▶ **STATED PROBLEM**
Determine how many lines include the string "rows". Output that number only.

▶ **DATA SECTION**

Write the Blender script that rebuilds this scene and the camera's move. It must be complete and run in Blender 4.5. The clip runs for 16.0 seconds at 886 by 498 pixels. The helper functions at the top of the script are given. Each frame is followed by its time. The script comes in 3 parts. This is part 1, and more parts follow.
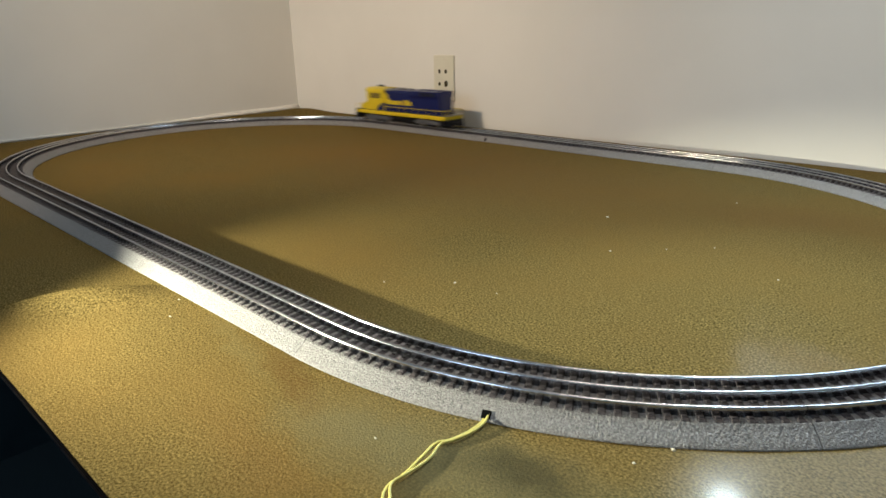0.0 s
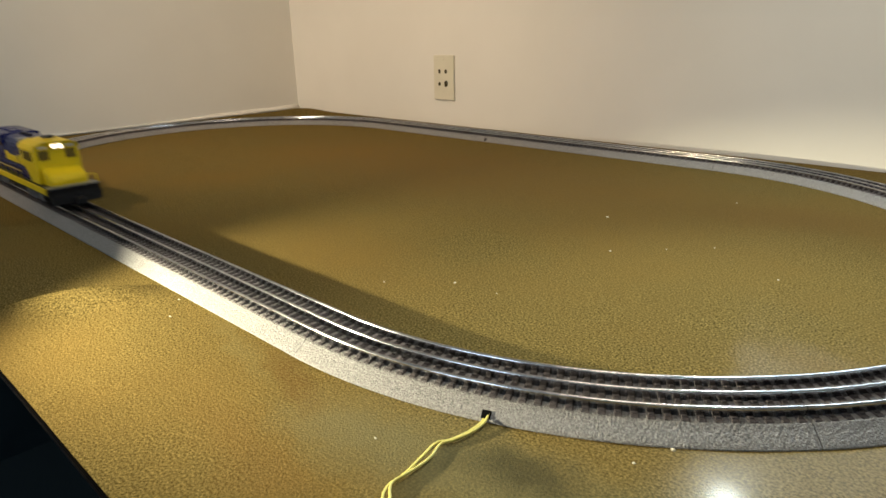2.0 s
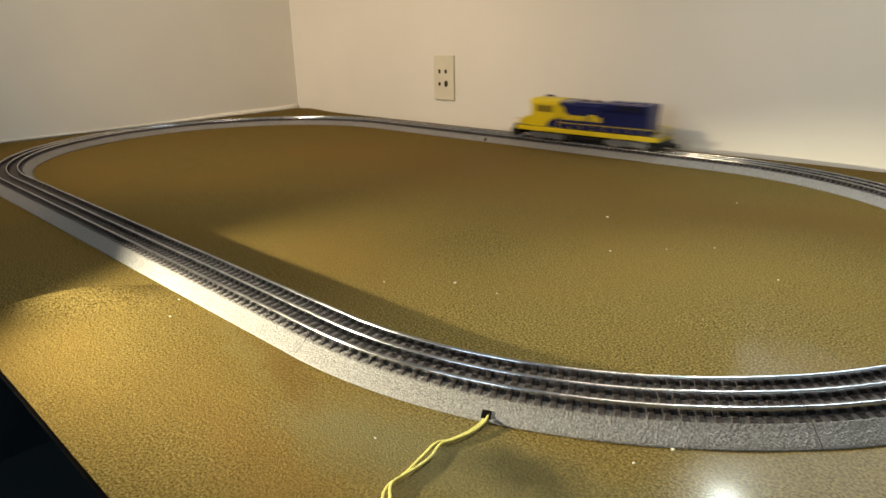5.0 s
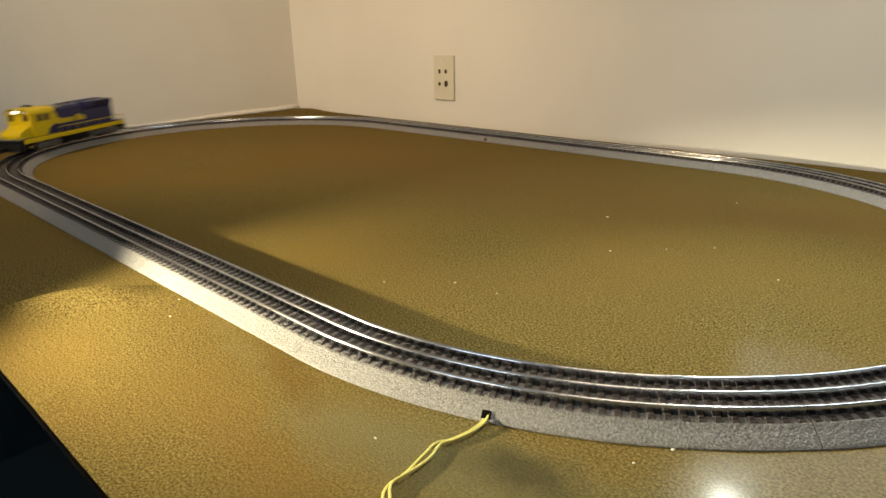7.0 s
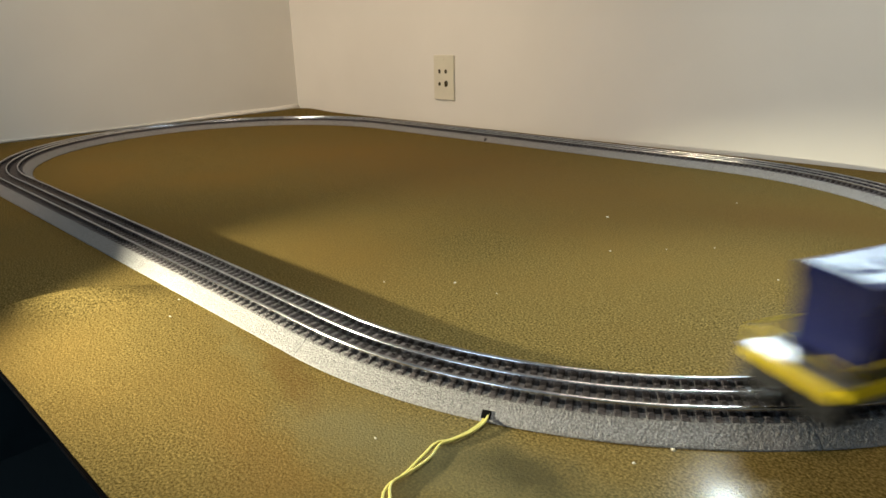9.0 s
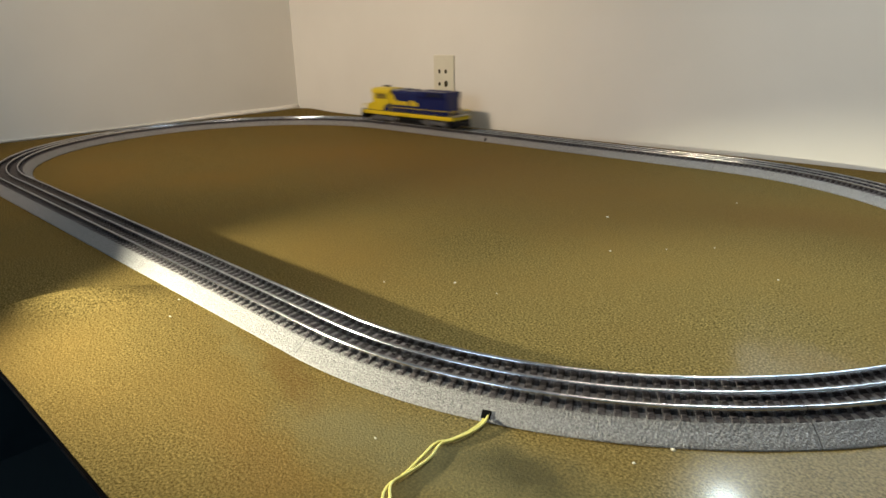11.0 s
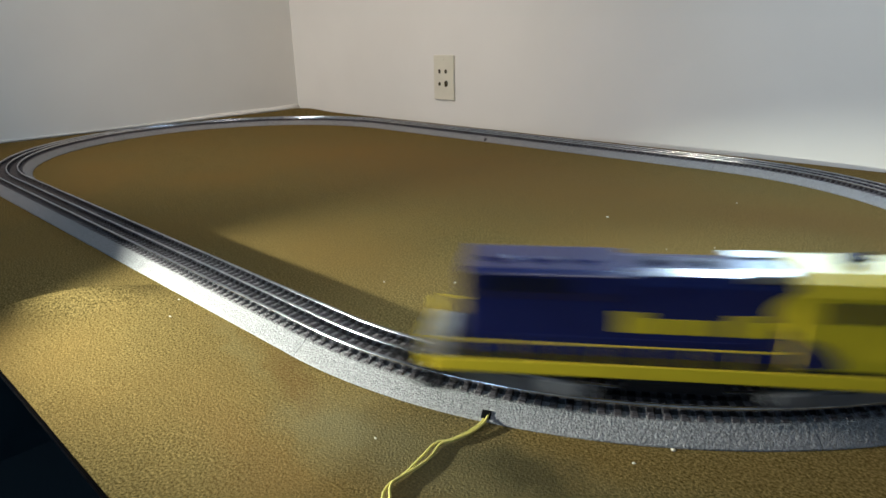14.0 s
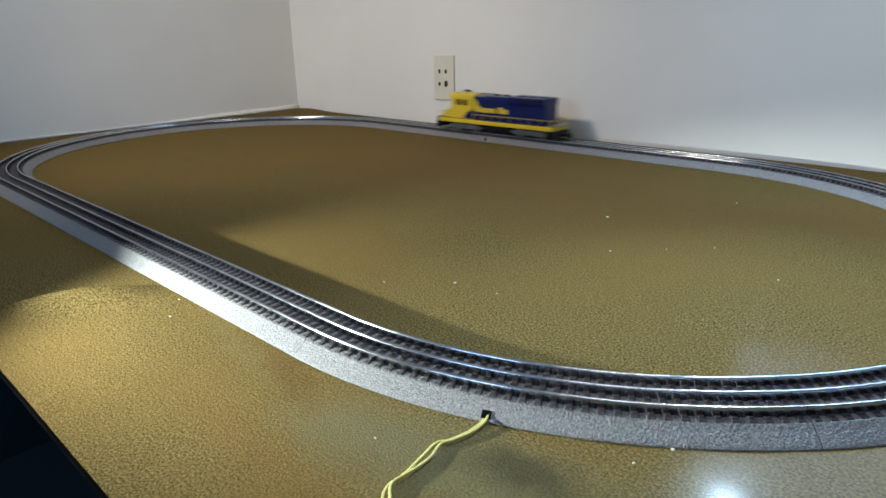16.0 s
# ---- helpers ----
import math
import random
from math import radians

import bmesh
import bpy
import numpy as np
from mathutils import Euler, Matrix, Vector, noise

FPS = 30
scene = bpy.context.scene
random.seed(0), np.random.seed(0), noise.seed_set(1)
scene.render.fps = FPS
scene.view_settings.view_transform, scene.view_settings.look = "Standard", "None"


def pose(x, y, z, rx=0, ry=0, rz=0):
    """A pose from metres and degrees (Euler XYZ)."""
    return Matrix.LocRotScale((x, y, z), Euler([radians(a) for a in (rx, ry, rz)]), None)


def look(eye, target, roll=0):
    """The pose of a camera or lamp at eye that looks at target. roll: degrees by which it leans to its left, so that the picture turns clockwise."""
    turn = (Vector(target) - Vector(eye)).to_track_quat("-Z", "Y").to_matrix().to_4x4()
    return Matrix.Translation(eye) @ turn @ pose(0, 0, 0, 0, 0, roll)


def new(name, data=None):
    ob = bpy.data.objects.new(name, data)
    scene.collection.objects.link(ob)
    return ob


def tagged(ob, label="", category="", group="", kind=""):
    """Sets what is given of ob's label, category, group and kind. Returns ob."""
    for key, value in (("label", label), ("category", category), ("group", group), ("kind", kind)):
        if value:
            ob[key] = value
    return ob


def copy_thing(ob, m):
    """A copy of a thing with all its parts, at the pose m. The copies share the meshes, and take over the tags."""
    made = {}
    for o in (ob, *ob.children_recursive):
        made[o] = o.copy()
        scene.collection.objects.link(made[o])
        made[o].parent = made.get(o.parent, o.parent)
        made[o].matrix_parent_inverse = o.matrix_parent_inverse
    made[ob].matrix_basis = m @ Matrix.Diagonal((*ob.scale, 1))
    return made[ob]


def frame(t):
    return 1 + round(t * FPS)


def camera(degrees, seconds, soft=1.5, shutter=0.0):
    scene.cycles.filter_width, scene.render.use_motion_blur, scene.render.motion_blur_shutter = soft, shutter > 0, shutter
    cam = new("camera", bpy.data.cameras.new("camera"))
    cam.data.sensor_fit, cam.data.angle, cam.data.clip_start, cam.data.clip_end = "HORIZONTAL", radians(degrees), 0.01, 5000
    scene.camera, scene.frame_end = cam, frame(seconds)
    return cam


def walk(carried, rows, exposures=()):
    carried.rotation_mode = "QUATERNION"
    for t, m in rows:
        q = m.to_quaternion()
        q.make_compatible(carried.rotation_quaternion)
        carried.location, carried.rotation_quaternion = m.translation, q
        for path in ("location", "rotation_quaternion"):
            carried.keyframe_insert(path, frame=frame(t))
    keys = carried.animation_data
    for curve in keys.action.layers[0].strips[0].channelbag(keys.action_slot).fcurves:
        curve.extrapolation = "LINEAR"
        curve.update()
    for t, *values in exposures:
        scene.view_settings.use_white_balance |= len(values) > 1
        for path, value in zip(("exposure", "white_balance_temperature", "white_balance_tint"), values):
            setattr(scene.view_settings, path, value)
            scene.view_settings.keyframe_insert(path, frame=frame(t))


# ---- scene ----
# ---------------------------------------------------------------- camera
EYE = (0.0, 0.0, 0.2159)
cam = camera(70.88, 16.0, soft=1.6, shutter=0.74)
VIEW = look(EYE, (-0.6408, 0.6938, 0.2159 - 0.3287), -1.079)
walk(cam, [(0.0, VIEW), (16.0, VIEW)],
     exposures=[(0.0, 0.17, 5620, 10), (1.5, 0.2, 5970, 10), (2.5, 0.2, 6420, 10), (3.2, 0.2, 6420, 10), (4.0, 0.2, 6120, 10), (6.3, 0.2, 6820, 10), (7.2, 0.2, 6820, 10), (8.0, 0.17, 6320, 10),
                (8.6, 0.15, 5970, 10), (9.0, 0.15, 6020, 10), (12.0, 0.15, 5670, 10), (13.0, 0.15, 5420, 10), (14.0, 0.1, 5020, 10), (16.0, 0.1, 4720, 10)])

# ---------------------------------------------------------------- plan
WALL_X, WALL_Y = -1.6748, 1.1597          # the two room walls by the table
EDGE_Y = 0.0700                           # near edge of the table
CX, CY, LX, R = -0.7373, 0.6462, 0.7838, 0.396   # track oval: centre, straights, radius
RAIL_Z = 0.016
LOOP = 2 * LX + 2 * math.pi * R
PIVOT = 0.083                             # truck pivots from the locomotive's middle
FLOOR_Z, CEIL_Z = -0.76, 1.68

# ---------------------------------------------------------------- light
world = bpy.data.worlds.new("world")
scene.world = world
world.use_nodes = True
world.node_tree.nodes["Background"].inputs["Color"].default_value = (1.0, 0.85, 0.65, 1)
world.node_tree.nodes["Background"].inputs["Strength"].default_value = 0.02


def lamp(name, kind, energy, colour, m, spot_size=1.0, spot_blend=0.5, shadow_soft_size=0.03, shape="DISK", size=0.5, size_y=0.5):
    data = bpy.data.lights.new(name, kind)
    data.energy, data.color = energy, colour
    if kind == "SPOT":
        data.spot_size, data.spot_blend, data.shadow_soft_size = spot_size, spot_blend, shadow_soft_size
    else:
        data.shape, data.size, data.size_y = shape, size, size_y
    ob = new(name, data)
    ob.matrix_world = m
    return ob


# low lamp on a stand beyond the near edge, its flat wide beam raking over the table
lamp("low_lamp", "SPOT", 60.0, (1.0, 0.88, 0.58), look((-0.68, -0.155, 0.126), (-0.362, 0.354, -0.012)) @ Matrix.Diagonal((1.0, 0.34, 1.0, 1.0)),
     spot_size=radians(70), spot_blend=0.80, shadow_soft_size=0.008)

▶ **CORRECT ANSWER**
2